Entonces se comenzó a negociar, en Suiza, una salida elegante y Washington terminó de comprarse la guerra. El ejército colonial sangraba de deserciones de vietnamitas que no veían por qué tenían que morir por los franceses, que sufrían paliza tras paliza en el norte. El 21 de julio se dividía Vietnam en dos, con la frontera en la parte más estrecha del país. Los rusos lo habían propuesto y los americanos, fastidiados, lo aceptaron como el mal menor. El fastidio era múltiple, porque ya se habían gastado 2500 millones de dólares en ayuda militar, una cifra fabulosa en la época, superior a lo que le había tocado a Francia en el Plan Marshall. El 9 de octubre, con una ceremonia de bandas y banderas que parecía un triunfo, los franceses dejaron Hanoi. Lo que no pudieron llevarse lo quemaron o lo volaron. Ni teléfonos dejaron.

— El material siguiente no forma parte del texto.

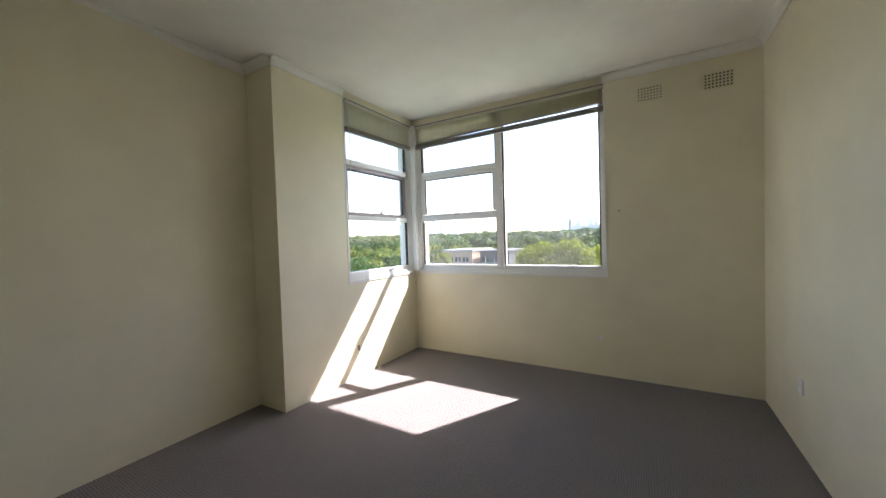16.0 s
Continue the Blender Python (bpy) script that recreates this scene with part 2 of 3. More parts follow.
def turned(profile, axis, at, segs=24):
    """A lathe body: (radius, height) pairs, along an axis, from a place."""
    bm = bmesh.new()
    rings = []
    for r, h in profile:
        ring = []
        for k in range(segs):
            a = 2 * math.pi * k / segs
            c, s = r * math.cos(a), r * math.sin(a)
            p = {'x': (h, c, s), 'y': (c, h, s), 'z': (c, s, h)}[axis[-1]]
            p = Vector(p) * (-1 if axis[0] == '-' else 1)
            ring.append(bm.verts.new(p + Vector(at)))
        rings.append(ring)
    for a, b in zip(rings, rings[1:]):
        for k in range(segs):
            bm.faces.new((a[k], a[(k + 1) % segs], b[(k + 1) % segs], b[k]))
    for ring in (rings[0], rings[-1]):
        if (ring[0].co - ring[segs // 2].co).length > 1e-4:
            bm.faces.new(ring)
    bmesh.ops.remove_doubles(bm, verts=bm.verts[:], dist=1e-5)
    bmesh.ops.recalc_face_normals(bm, faces=bm.faces[:])
    return bm


def tube(points, radius, segs=8):
    bm = bmesh.new()
    pts = [Vector(p) for p in points]
    rings = []
    for i, p in enumerate(pts):
        d = (pts[min(i + 1, len(pts) - 1)] - pts[max(i - 1, 0)]).normalized()
        side = d.cross(Vector((0, 0, 1)) if abs(d.z) < 0.9 else Vector((1, 0, 0))).normalized()
        up = side.cross(d)
        r = radius[i] if isinstance(radius, (list, tuple)) else radius
        rings.append([bm.verts.new(p + r * (math.cos(2 * math.pi * k / segs) * side + math.sin(2 * math.pi * k / segs) * up)) for k in range(segs)])
    for a, b in zip(rings, rings[1:]):
        for k in range(segs):
            bm.faces.new((a[k], a[(k + 1) % segs], b[(k + 1) % segs], b[k]))
    bm.faces.new(rings[0][::-1])
    bm.faces.new(rings[-1])
    return bm


def mesh_of(name, bm, material, origin=(0, 0, 0), smooth=False):
    bmesh.ops.translate(bm, verts=bm.verts[:], vec=-Vector(origin))
    me = bpy.data.meshes.new(name)
    bm.to_mesh(me)
    bm.free()
    if material:
        me.materials.append(material)
    if smooth:
        for p in me.polygons:
            p.use_smooth = True
    return me


def thing(name, at, label, category, group="", kind=""):
    ob = new(name)
    ob.location = at
    ORIGIN[ob] = Vector(at)
    return tagged(ob, label, category, group, kind)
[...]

Curiosamente, las guerrillas del Vietminh abandonaron el sur. Casi 200.000 combatientes y 90.000 parientes caminaron hasta el nuevo estado comunista del norte. En el sur, aparecía el primero de una larga lista de dictadores inoperantes, el general Ngo Dinh Diem, que inauguraba lo que pareció ser el método de gobierno del flamante Sur, el golpe de palacio después de una interna militar. Cuando en 1956 los últimos franceses se fueron de Saigón, Diem ya estaba instalado con un aparato represivo en funcionamiento. Ho percibió que Francia ni pensaba hacerse cargo de su criatura, ni llamar jamás a elecciones. Así, por la mano dura del dictador, renació la guerra en el Sur.

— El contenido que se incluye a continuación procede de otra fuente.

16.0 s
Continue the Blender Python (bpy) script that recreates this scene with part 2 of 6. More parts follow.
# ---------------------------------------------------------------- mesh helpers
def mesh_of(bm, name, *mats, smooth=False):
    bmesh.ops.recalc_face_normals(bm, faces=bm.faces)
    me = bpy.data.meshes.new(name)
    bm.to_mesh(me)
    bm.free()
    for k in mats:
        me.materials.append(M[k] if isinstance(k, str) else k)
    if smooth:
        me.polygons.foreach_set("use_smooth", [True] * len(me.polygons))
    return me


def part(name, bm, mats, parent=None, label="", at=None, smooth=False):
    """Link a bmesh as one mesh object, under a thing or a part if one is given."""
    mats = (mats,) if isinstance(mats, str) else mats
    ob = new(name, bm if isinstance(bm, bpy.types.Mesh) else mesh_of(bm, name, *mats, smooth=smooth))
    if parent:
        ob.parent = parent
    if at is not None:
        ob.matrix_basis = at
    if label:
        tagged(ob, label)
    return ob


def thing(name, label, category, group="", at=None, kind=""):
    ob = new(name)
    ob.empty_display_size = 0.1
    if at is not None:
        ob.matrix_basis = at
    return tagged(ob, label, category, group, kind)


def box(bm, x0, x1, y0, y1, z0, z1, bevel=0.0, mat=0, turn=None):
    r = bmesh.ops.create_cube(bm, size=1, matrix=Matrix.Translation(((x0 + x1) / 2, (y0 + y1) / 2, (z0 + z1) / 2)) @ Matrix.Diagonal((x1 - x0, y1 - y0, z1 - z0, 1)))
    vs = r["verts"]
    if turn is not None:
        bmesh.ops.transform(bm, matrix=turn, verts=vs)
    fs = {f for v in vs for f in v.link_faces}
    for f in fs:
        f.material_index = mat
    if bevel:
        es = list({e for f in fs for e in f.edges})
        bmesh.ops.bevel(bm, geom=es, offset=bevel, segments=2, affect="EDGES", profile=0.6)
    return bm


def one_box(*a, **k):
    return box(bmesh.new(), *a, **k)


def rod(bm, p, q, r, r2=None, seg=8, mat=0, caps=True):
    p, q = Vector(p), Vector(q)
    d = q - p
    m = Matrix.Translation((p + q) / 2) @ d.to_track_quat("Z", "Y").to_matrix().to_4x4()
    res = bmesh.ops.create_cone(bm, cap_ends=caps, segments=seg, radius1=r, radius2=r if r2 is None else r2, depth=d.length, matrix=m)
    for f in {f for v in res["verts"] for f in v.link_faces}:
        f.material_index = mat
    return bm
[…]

En 1959, Hanoi se encontró con que tenía que seguir la guerra. Así se reclutaron los exiliados del sur para que volvieran a sus pagos a combatir y se creó la Ruta Estratégica 559, famosa como la Ho Chi Minh, que recorría las montañas hacia el sur y entraba en Laos cuando le convenía. La guerrilla comenzó a atacar puestos aislados y bases enemigas, y en julio de 1959 mató a los dos primeros norteamericanos que morirían en Vietnam, dos asesores militares de la Séptima División de Infantería de Vietnam. En 1960, el ahora rebautizado Vietcong comenzó una campaña de ejecuciones de cualquiera que sirviera en cualquier puesto al gobierno de Saigón, que respondió con razzias de enorme crueldad. Para fines de ese año, los comunistas controlaban un tercio del sur y el ejército de Saigón, armado y entrenado por Estados Unidos, parecía impotente.

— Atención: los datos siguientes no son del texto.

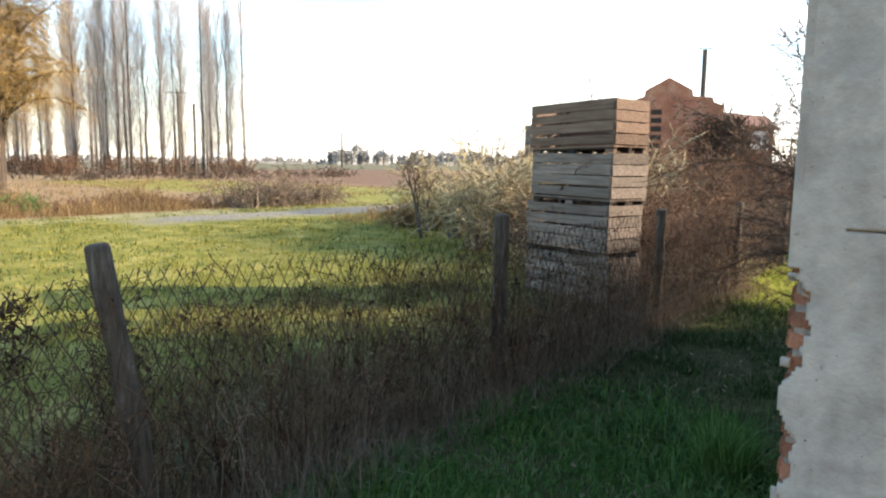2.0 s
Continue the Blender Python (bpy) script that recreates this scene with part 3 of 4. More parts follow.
# ---- stacked fruit crates ----
def crate(m, group, label, seed, wood=GREYWOOD, rows=4, gap=0.022):
    rng = random.Random(seed)
    c = thing("wooden_crate", label, "crate", m, group)
    W, D, H, T = 1.5, 0.70, 0.69, 0.022
    base = 0.10
    for sx in (-1, 1):
        for sy in (-1, 1):
            block("corner_post", sx * (W / 2 - 0.05) - 0.04, sx * (W / 2 - 0.05) + 0.04, sy * (D / 2 - 0.05) - 0.04, sy * (D / 2 - 0.05) + 0.04, base, H - 0.005, wood, c)
    h = (H - base) / rows
    for k in range(rows):
        z0 = base + k * h + gap * rng.uniform(0.3, 1.0)
        z1 = base + (k + 1) * h - gap * rng.uniform(0.0, 0.8)
        tilt = rng.uniform(-0.45, 0.45)
        for sy in (-1, 1):
            bow = rng.uniform(-0.004, 0.008)
            block("slat", -W / 2 + rng.uniform(0, 0.012), W / 2 - rng.uniform(0, 0.012), sy * D / 2 - T / 2 + bow, sy * D / 2 + T / 2 + bow, z0, z1, wood, c, 0.004, m=Matrix.Rotation(radians(tilt), 4, "Y"))
        for sx in (-1, 1):
            bow = rng.uniform(-0.004, 0.008)
            block("slat", sx * W / 2 - T / 2 + bow, sx * W / 2 + T / 2 + bow, -D / 2 + 0.012, D / 2 - 0.012, base + k * h + 0.008 * rng.random(), base + (k + 1) * h - 0.006 - 0.008 * rng.random(), wood, c, 0.004)
    # dark wood here also paints the shaded gap under each crate
    for y in (-D / 2 + 0.05, 0, D / 2 - 0.05):
        block("skid", -W / 2 + 0.01, W / 2 - 0.01, y - 0.03, y + 0.03, 0.045, 0.07, DARKWOOD, c, 0.005)
        for x in (-W / 2 + 0.09, 0, W / 2 - 0.09):
            block("foot", x - 0.07, x + 0.07, y - 0.035, y + 0.035, 0.0, 0.045, DARKWOOD if rng.random() < 0.5 else wood, c, 0.004)
    for k in range(7):
        y = -D / 2 + 0.09 + k * (D - 0.18) / 6
        block("floor_board", -W / 2 + 0.01, W / 2 - 0.01, y - 0.075, y + 0.075, 0.07, 0.095, wood, c)
    return c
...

Los americanos pasaron de enviar asesores a colocar tropas. Pocos cientos en 1960, algunos miles en 1961, dieciséis mil para 1963, un crescendo que pasó el medio millón en 1968. Robert McNamara, ministro de Defensa de dos presidentes, quiso ganar esta guerra usando computadoras. Sucesivos generales propusieron usar bombas atómicas y usaron napalm y defoliantes. Aldeas, valles y cerros pasaron de mano en mano una y otra vez. Hubo atrocidades indecibles, campañas de bombardeo aéreo masivas, frases famosas y ahora incomprensibles como la ofensiva del Tet o el sitio de Danang. La guerra fue un empate fluido en el que un bando no podía ganar militarmente y el otro era impotente políticamente. Watergate liquidó la voluntad norteamericana de andar por arrozales impronunciables sin saber muy bien por qué. Estados Unidos, tan desorientado como antes Francia sobre por qué estaba en Vietnam, se retiró en 1973 y siguió gastando fortunas en mantener la guerra en marcha. En 1975, después de treinta años de combates, caía Saigón y los últimos extranjeros de uniforme se escapaban en helicópteros. Habían muerto dos millones de civiles, un millón de combatientes del Vietcong y del ejército norvietnamita, 250.000 soldados survietnamitas y 58.000 norteamericanos.
Y en los libros de historia queda esta tragedia, la que Apocalipsis Now pintó como una locura, una magia negra, una neurosis.